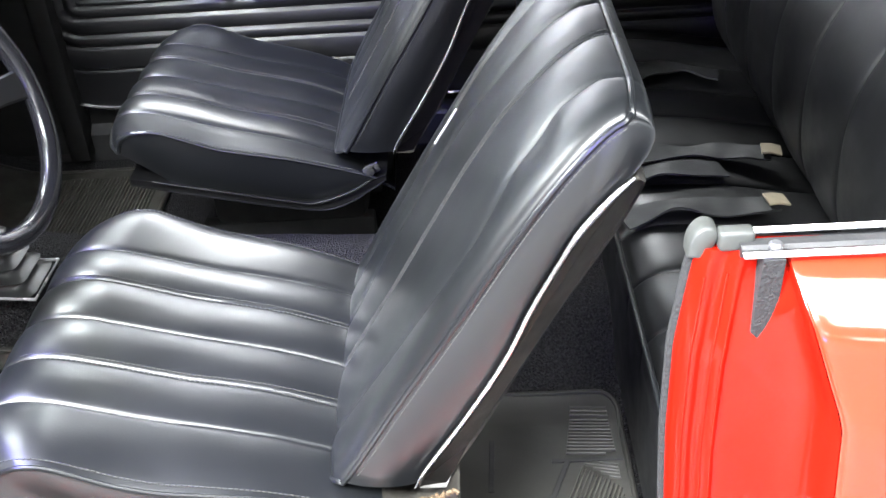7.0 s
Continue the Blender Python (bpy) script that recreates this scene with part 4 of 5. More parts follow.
em = part("emblem_ring", bm, BRIGHT, hub, "round chrome emblem")
bm = B()
lathe(bm, [(0.0140, -0.0065), (0.0140, -0.0050), (0, -0.0048)], WC, WN, 24)
part("emblem_disc", bm, GREYP, em, "grey metal emblem centre")
bm = B()
box(bm, (0, 0, 0), (0.018, 0.0055, 0.002), 0.0005)
bmesh.ops.transform(bm, matrix=Matrix.Translation(WC + WN * (-0.004)) @ Matrix((WR, WU, WN)).transposed().to_4x4() @ Matrix.Rotation(radians(24), 4, "Z"), verts=bm.verts)
part("emblem_bar", bm, BRIGHT, em)
column = thing("steering_column", WC - WN * 0.2, "black steering column with two chrome levers", "steering column")
bm = B()
lathe(bm, [(0.050, -0.060), (0.048, -0.085), (0.036, -0.10), (0.034, -0.36), (0.034, -0.55), (0.0, -0.55)], WC, WN, 28)
part("column_jacket", bm, SPOKE, column)
for a, b, nm in ((Vector((-0.150, -0.405, 0.925)), Vector((-0.125, -0.472, 0.913)), "tilt_lever"), (Vector((-0.060, -0.385, 0.945)), Vector((-0.042, -0.528, 0.933)), "indicator_lever")):
    bm = B()
    tube(bm, [a, (a + b) / 2 + Vector((0, 0, 0.004)), b], 0.0042, 8)
    lv = part(nm, bm, CHROME, column, "chrome column lever")
    bm = B()
    d = (b - a).normalized()
    lathe(bm, [(0.004, -0.02), (0.006, -0.012), (0.0095, -0.002), (0.009, 0.006), (0.005, 0.011), (0, 0.012)], b, d, 14)
    part("lever_knob", bm, GREYP, lv, "worn pale lever knob")
bm = B()
a, b = Vector((-0.07, -0.30, 0.955)), Vector((-0.045, -0.185, 0.985))
tube(bm, [a, b], 0.005, 8)
part("shift_stub", bm, CHROME, column)

# ---------- gear shifter ----------
shift = thing("gear_shifter", (-0.16, -0.07, 0.53), "bent chrome gear lever in a ribbed black boot", "gear shifter")
bm = B()
rings = []
for k in range(25):
    z = 0.536 + 0.0037 * k
    dip = 0.012 * abs(math.sin(math.pi * k / 5)) ** 0.7
    w = 0.074 - 0.0019 * k - dip
    wy = 0.052 - 0.0012 * k - dip
    cx, cy = -0.162 - 0.0007 * k, -0.080 + 0.0010 * k
    rr = 0.014
    ring = []
    for sx, sy in ((1, -1), (1, 1), (-1, 1), (-1, -1)):
        for t in (0, 0.5, 1):
            a = (math.atan2(sy, sx) - math.pi / 4) + t * math.pi / 2
            ring.append((cx + sx * (w - rr) + rr * math.cos(a), cy + sy * (wy - rr) + rr * math.sin(a), z))
    rings.append(ring)
loft(bm, rings)
part("boot", bm, BOOTM, shift, "ribbed black rubber boot", angle=50)
bm = B()
fr = [(-0.238, -0.122, 0.538), (-0.081, -0.140, 0.538), (-0.080, -0.030, 0.538), (-0.244, -0.022, 0.538)]
sweep(bm, fr, rect(0.0035, 0.005, 0.001), (0, 0, 1), closed=True)
part("boot_frame", bm, BRIGHT, shift, "chrome boot frame")
bm = B()
lathe(bm, [(0.022, 0), (0.018, 0.014), (0.010, 0.018), (0, 0.018)], (-0.178, -0.057, 0.622), (0, 0, 1), 14)
part("lever_collar", bm, GREY, shift)
bm = B()
sweep(bm, smoothline([(-0.180, -0.055, 0.63), (-0.190, -0.050, 0.66), (-0.212, -0.045, 0.70), (-0.205, -0.043, 0.75), (-0.185, -0.043, 0.82)], 18), rect(0.020, 0.009, 0.003), (1, 0, 0.2))
part("lever", bm, CHROME, shift, "flat chrome lever")
bm = B()
lathe(bm, [(0.010, 0), (0.020, 0.012), (0.022, 0.024), (0.016, 0.038), (0, 0.042)], (-0.185, -0.043, 0.818), (0.1, 0, 1), 18)
part("shift_knob", bm, PLASTIC, shift)

# ---------- pedals ----------


PEDALM = material("scuffed_cast_aluminium", (0.74, 0.74, 0.72), 0.36, metal=0.25, var=0.12, var_scale=60, rvar=0.1)


def pedal(name, c, w, h, lean, n, vertical, label):
    o = thing(name, c, label, "pedal")
    R = Matrix.Rotation(radians(lean), 3, "Y")
    bm = B()
    box(bm, c, (0.012, w, h), 0.006, R, 3)
    pd = part("pad", bm, PEDALM, o, "bare aluminium pad")
    for k in range(n):
        s = (k + 0.5) / n - 0.5
        off = Vector((0.0065, s * w * 0.86, 0)) if not vertical else Vector((0.0065, s * w * 0.80, 0))
        bm = B()
        box(bm, (0, 0, 0), (0.004, w * 0.86 / n * (0.46 if vertical else 0.40), h * 0.74), 0.0015)
        bmesh.ops.rotate(bm, matrix=Matrix.Rotation(radians(0 if vertical else 24), 3, "X"), verts=bm.verts)
        bmesh.ops.rotate(bm, matrix=R, verts=bm.verts)
        bmesh.ops.translate(bm, vec=Vector(c) + R @ off, verts=bm.verts)
        part("rubber_insert", bm, RUBBER, pd, "black rubber insert")
    return o


bp = pedal("brake_pedal", (-0.474, -0.320, 0.570), 0.142, 0.066, -28, 6, False, "wide aluminium brake pedal with black rubber slots")
bm = B()
sweep(bm, smoothline([(-0.482, -0.345, 0.585), (-0.50, -0.37, 0.65), (-0.50, -0.38, 0.75), (-0.48, -0.38, 0.85)], 12), rect(0.022, 0.010, 0.003), (0, 1, 0))
part("pedal_arm", bm, BRASSY, bp, "rusty steel pedal arm")
apd = pedal("accelerator_pedal", (-0.535, -0.214, 0.585), 0.050, 0.108, -24, 2, True, "narrow aluminium accelerator pedal with rubber strips")
bm = B()
sweep(bm, smoothline([(-0.545, -0.212, 0.63), (-0.58, -0.23, 0.70), (-0.60, -0.25, 0.80)], 10), rect(0.012, 0.010, 0.003), (0, 1, 0))
part("pedal_arm", bm, PLASTIC, apd)
ds = thing("dimmer_switch", (-0.565, -0.215, 0.41), "black rubber floor pad with metal studs", "floor switch")
bm = B()
box(bm, (-0.565, -0.215, 0.424), (0.055, 0.075, 0.016), 0.007, Matrix.Rotation(radians(24), 3, "Y"), 3)
dp = part("rubber_pad", bm, RUBBER, ds)
for y in (-0.235, -0.195):
    bm = B()
    lathe(bm, [(0.010, 0), (0.010, 0.004), (0.006, 0.008), (0, 0.008)], (-0.563, y, 0.431), (0.4, 0, 1), 12)
    part("stud", bm, GREY, dp)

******

What you need to do:
Extract every line of the data exactly; pictures stay out.

Task output:
7.0 s
Continue the Blender Python (bpy) script that recreates this scene with part 4 of 5. More parts follow.
em = part("emblem_ring", bm, BRIGHT, hub, "round chrome emblem")
bm = B()
lathe(bm, [(0.0140, -0.0065), (0.0140, -0.0050), (0, -0.0048)], WC, WN, 24)
part("emblem_disc", bm, GREYP, em, "grey metal emblem centre")
bm = B()
box(bm, (0, 0, 0), (0.018, 0.0055, 0.002), 0.0005)
bmesh.ops.transform(bm, matrix=Matrix.Translation(WC + WN * (-0.004)) @ Matrix((WR, WU, WN)).transposed().to_4x4() @ Matrix.Rotation(radians(24), 4, "Z"), verts=bm.verts)
part("emblem_bar", bm, BRIGHT, em)
column = thing("steering_column", WC - WN * 0.2, "black steering column with two chrome levers", "steering column")
bm = B()
lathe(bm, [(0.050, -0.060), (0.048, -0.085), (0.036, -0.10), (0.034, -0.36), (0.034, -0.55), (0.0, -0.55)], WC, WN, 28)
part("column_jacket", bm, SPOKE, column)
for a, b, nm in ((Vector((-0.150, -0.405, 0.925)), Vector((-0.125, -0.472, 0.913)), "tilt_lever"), (Vector((-0.060, -0.385, 0.945)), Vector((-0.042, -0.528, 0.933)), "indicator_lever")):
    bm = B()
    tube(bm, [a, (a + b) / 2 + Vector((0, 0, 0.004)), b], 0.0042, 8)
    lv = part(nm, bm, CHROME, column, "chrome column lever")
    bm = B()
    d = (b - a).normalized()
    lathe(bm, [(0.004, -0.02), (0.006, -0.012), (0.0095, -0.002), (0.009, 0.006), (0.005, 0.011), (0, 0.012)], b, d, 14)
    part("lever_knob", bm, GREYP, lv, "worn pale lever knob")
bm = B()
a, b = Vector((-0.07, -0.30, 0.955)), Vector((-0.045, -0.185, 0.985))
tube(bm, [a, b], 0.005, 8)
part("shift_stub", bm, CHROME, column)

# ---------- gear shifter ----------
shift = thing("gear_shifter", (-0.16, -0.07, 0.53), "bent chrome gear lever in a ribbed black boot", "gear shifter")
bm = B()
rings = []
for k in range(25):
    z = 0.536 + 0.0037 * k
    dip = 0.012 * abs(math.sin(math.pi * k / 5)) ** 0.7
    w = 0.074 - 0.0019 * k - dip
    wy = 0.052 - 0.0012 * k - dip
    cx, cy = -0.162 - 0.0007 * k, -0.080 + 0.0010 * k
    rr = 0.014
    ring = []
    for sx, sy in ((1, -1), (1, 1), (-1, 1), (-1, -1)):
        for t in (0, 0.5, 1):
            a = (math.atan2(sy, sx) - math.pi / 4) + t * math.pi / 2
            ring.append((cx + sx * (w - rr) + rr * math.cos(a), cy + sy * (wy - rr) + rr * math.sin(a), z))
    rings.append(ring)
loft(bm, rings)
part("boot", bm, BOOTM, shift, "ribbed black rubber boot", angle=50)
bm = B()
fr = [(-0.238, -0.122, 0.538), (-0.081, -0.140, 0.538), (-0.080, -0.030, 0.538), (-0.244, -0.022, 0.538)]
sweep(bm, fr, rect(0.0035, 0.005, 0.001), (0, 0, 1), closed=True)
part("boot_frame", bm, BRIGHT, shift, "chrome boot frame")
bm = B()
lathe(bm, [(0.022, 0), (0.018, 0.014), (0.010, 0.018), (0, 0.018)], (-0.178, -0.057, 0.622), (0, 0, 1), 14)
part("lever_collar", bm, GREY, shift)
bm = B()
sweep(bm, smoothline([(-0.180, -0.055, 0.63), (-0.190, -0.050, 0.66), (-0.212, -0.045, 0.70), (-0.205, -0.043, 0.75), (-0.185, -0.043, 0.82)], 18), rect(0.020, 0.009, 0.003), (1, 0, 0.2))
part("lever", bm, CHROME, shift, "flat chrome lever")
bm = B()
lathe(bm, [(0.010, 0), (0.020, 0.012), (0.022, 0.024), (0.016, 0.038), (0, 0.042)], (-0.185, -0.043, 0.818), (0.1, 0, 1), 18)
part("shift_knob", bm, PLASTIC, shift)

# ---------- pedals ----------


PEDALM = material("scuffed_cast_aluminium", (0.74, 0.74, 0.72), 0.36, metal=0.25, var=0.12, var_scale=60, rvar=0.1)


def pedal(name, c, w, h, lean, n, vertical, label):
    o = thing(name, c, label, "pedal")
    R = Matrix.Rotation(radians(lean), 3, "Y")
    bm = B()
    box(bm, c, (0.012, w, h), 0.006, R, 3)
    pd = part("pad", bm, PEDALM, o, "bare aluminium pad")
    for k in range(n):
        s = (k + 0.5) / n - 0.5
        off = Vector((0.0065, s * w * 0.86, 0)) if not vertical else Vector((0.0065, s * w * 0.80, 0))
        bm = B()
        box(bm, (0, 0, 0), (0.004, w * 0.86 / n * (0.46 if vertical else 0.40), h * 0.74), 0.0015)
        bmesh.ops.rotate(bm, matrix=Matrix.Rotation(radians(0 if vertical else 24), 3, "X"), verts=bm.verts)
        bmesh.ops.rotate(bm, matrix=R, verts=bm.verts)
        bmesh.ops.translate(bm, vec=Vector(c) + R @ off, verts=bm.verts)
        part("rubber_insert", bm, RUBBER, pd, "black rubber insert")
    return o


bp = pedal("brake_pedal", (-0.474, -0.320, 0.570), 0.142, 0.066, -28, 6, False, "wide aluminium brake pedal with black rubber slots")
bm = B()
sweep(bm, smoothline([(-0.482, -0.345, 0.585), (-0.50, -0.37, 0.65), (-0.50, -0.38, 0.75), (-0.48, -0.38, 0.85)], 12), rect(0.022, 0.010, 0.003), (0, 1, 0))
part("pedal_arm", bm, BRASSY, bp, "rusty steel pedal arm")
apd = pedal("accelerator_pedal", (-0.535, -0.214, 0.585), 0.050, 0.108, -24, 2, True, "narrow aluminium accelerator pedal with rubber strips")
bm = B()
sweep(bm, smoothline([(-0.545, -0.212, 0.63), (-0.58, -0.23, 0.70), (-0.60, -0.25, 0.80)], 10), rect(0.012, 0.010, 0.003), (0, 1, 0))
part("pedal_arm", bm, PLASTIC, apd)
ds = thing("dimmer_switch", (-0.565, -0.215, 0.41), "black rubber floor pad with metal studs", "floor switch")
bm = B()
box(bm, (-0.565, -0.215, 0.424), (0.055, 0.075, 0.016), 0.007, Matrix.Rotation(radians(24), 3, "Y"), 3)
dp = part("rubber_pad", bm, RUBBER, ds)
for y in (-0.235, -0.195):
    bm = B()
    lathe(bm, [(0.010, 0), (0.010, 0.004), (0.006, 0.008), (0, 0.008)], (-0.563, y, 0.431), (0.4, 0, 1), 12)
    part("stud", bm, GREY, dp)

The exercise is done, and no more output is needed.